L'humain au centre de l'action future

Liberté de création et régression

01 Mars 2006 À 14:56

Le film Marrok de Laïla Marrakchi a créé une polémique très vive. Certains ont même été jusqu'à dire que ce n'était pas un film marocain! Affirmation d'exclusion sans appel et dangereuse pour la liberté de penser et de créer.
La jeune cinéaste a voulu nous faire connaître Casablanca «du côté d'Anfa». Force est de reconnaître que les prises de vue sont superbes; on se laisse prendre au jeu des acteurs étonnants de vérité et de justesse et plusieurs scènes nous interpellent.

Le film retrace une tranche de vie de jeunes lycéens en terminale à «Lyautey». Il rend bien le côté anticonformiste inhérent à cet âge, dans leur façon d'être, rebelles et insoumis, dans leur comportement agressif, comme dans le langage truculent qui leur est propre. Jeunes déjantés, coupés de la réalité de leur pays, adeptes du plaisir de l'instant et des sensations fortes et d'une certaine «fureur de vivre».

L'action, du reste se passe pendant le ramadan pour mieux faire ressortir leur côté provocateur et transgressif.

Face à cette situation extrême, Laïla Marrakchi nous montre l'alternative qui est en train de prendre vie sous nos yeux à travers l'exemple du frère de l'héroïne principale, Mao. Ce dernier se cherche à travers une quête identitaire. Livré à lui-même, il se réapproprie des valeurs qui n'existent plus dans son monde fait de vide et de vanité factice et futile.

On ne peut que relever l'absence flagrante des parents, trop préoccupés à réussir ou à éviter la faillite. Les seuls adultes avec qui communiquent ces enfants font partie du personnel de maison: le chauffeur est un confident complaisant et complice et la dada est là pour conseiller et soigner les bleus de l'adolescence. «Est-ce ainsi que les jeunes vivent?», est-on tentés de dire. La dérive de ces jeunes de «Lyautey» ne diffère pas tellement de celle d'autres jeunes de certains lycées marocains.

Elle n'est que le reflet d'une perte de repères et de valeurs et d'une démission de ceux qui ont pour rôle de les guider. Ainsi, la famille, dans Marrock, fondée sur le paraître, est très permissive jusqu'au jour où les parents apprennent que leur fille, Ghita, s'est amourachée d'un juif. Un juif et une musulmane! Deux marocains, mais relation tabou par excellence. Ce choix de la cinéaste est presque un cliché du cinéma et de la littérature. Les plus belles amours qui défient le temps ont toujours été des amours impossibles qui font fi des barrières sociales ou religieuses.

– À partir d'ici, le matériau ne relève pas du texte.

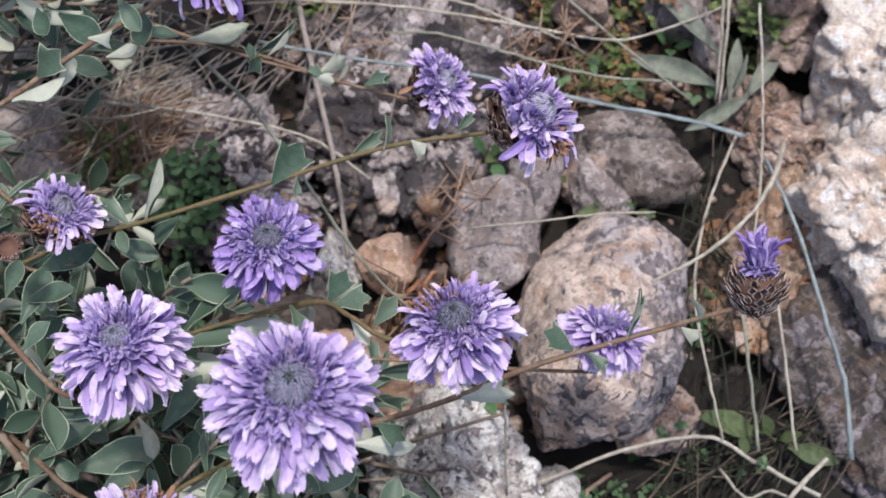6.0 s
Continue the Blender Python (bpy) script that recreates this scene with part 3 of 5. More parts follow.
rock("stone", (-0.1725, 0.0308, -0.0020), (0.017, 0.012, 0.013), 10, 39, STONE_PALE, "pale pinkish stone below the foliage", facets=10)
rock("stone", (0.0247, 0.0677, -0.0030), (0.0052, 0.0060, 0.008), 20, 37, STONE_TAN, "small tan stone in green herbs", facets=9)
rock("stone", (0.0485, 0.0382, -0.0060), (0.0046, 0.0090, 0.008), -14, 38, STONE_GREY, "narrow grey stone behind a lance leaf", facets=9)
rock("stone", (0.0159, -0.0082, -0.0040), (0.008, 0.010, 0.007), 30, 29, STONE_GREY, "grey stone leaning on a grey stone", facets=9)


lichen(bedrock, 3, LICHEN_PALE, "pale grey-pink lichen crust", 78.0, 0.30)
lichen(crusted, 7, LICHEN_PALE, "pale grey-pink lichen crust", 70.0, 0.17)
lichen(tan_stone, 5, LICHEN_GREY, "violet-grey lichen patches", 190.0, 0.36, 0.00025, (9.0, -5.0, 0.0))
lichen(tan_stone, 6, LICHEN_DARK, "dark grey lichen specks", 420.0, 0.36, 0.00025, (6.0, -3.0, 0.0))
lichen(spotted, 9, LICHEN_GREY, "grey lichen patch", 260.0, 0.36, 0.0003)
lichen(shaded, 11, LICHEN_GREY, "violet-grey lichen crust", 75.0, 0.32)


# ---- dry stalks and blades lying over the stones ----
def stalk(points, r0, r1, mat, label, name="dry_grass_stalk", category="dry grass", flat=1.0):
    base = Vector(points[0])
    rng = random.Random(len(label) * 7 + int(abs(base.x) * 1e5))
    path = [q - base + Vector((rng.gauss(0, 1), rng.gauss(0, 1), rng.gauss(0, 1))) * 0.00009 for q in spline(points, 7)]
    v, f = tube_data(path, r0 * 0.82, r1 * 0.82, 7, flat, 0.14, rng)
    ob = new(name, mesh_of(name, v, f, [mat]))
    ob.location = base
    return tagged(ob, label, category)


stalk([(-0.0798, 0.0323, 0.0140), (-0.0531, 0.0259, 0.0160), (-0.0207, 0.0205, 0.0170), (0.0141, 0.0118, 0.0170), (0.0396, 0.0075, 0.0140), (0.0552, 0.0042, 0.0100)], 0.0005, 0.00085, BLADE, "blue-grey grass blade lying across the rocks", "grass_blade", flat=0.5)
stalk([(-0.0703, 0.0441, 0.0150), (-0.0373, 0.0413, 0.0150), (-0.0047, 0.0366, 0.0120), (0.0199, 0.0329, 0.0100), (0.0382, 0.0383, 0.0080), (0.0520, 0.0451, 0.0050)], 0.0006, 0.0004, STRAW, "pale dry grass stalk bowed over the rock")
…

Ghita et Youri sont entrés dans l'amour comme dans un jeu et se sont retrouvés rapidement aux prises avec une passion ravageuse. La scène qui a fait scandale nous montre Youri donner son étoile de David à son amie quand il est sûr de son amour pour elle. Pourquoi ce geste, aux dires de certains, devrait-il nous renvoyer à la relation humiliante du maître-esclave et au conflit du Moyen Orient? Dieu sait que je me sens très concernée par ce problème, mais méfions-nous des amalgames réducteurs et des surenchères qui peuvent en résulter et jouer le rôle de brûlots.

Objectivement, c'est une scène à la symbolique très forte. Youri donne à Ghita ce qu'il a de plus cher : l'objet fétiche de son identité, certainement offert par une mère soucieuse de l'enraciner dans sa culture. La scène la plus importante, à mes yeux, est plus loin, quand Ghita exige du jeune homme qu'il se convertisse à l'Islam pour que leur amour ait un espoir de vie, provoquant par là un désarroi qui lui sera fatal. La morale est donc sauve! Et pourtant, la cinéaste n'a pas été épargnée pour autant.

J'ai été heureuse pour Laïla Marrakchi, pour nous, que son film soit projeté dans des salles parisiennes prestigieuses, mais… et le public marocain? Le plus important pour un cinéaste est moins d'être reconnu à l'étranger que de se battre et de trouver le message adéquat, dans la forme et le contenu, qui provoquera un écho chez un large public afin d'être, chez lui d'abord, un défricheur de sentiers nouveaux ou un passeur L'enjeu consiste à s'interroger sur la manière de garder nos acquis. Il suffirait d'éviter de tomber dans le piège des chicanes que certains aiment poser ou imposer.

La magie du verbe et de l'image sont là pour avancer sur le chemin du changement sans être marginalisés ni mis à terre. Tout recul est une régression grave de conséquences pour la liberté de nos enfants.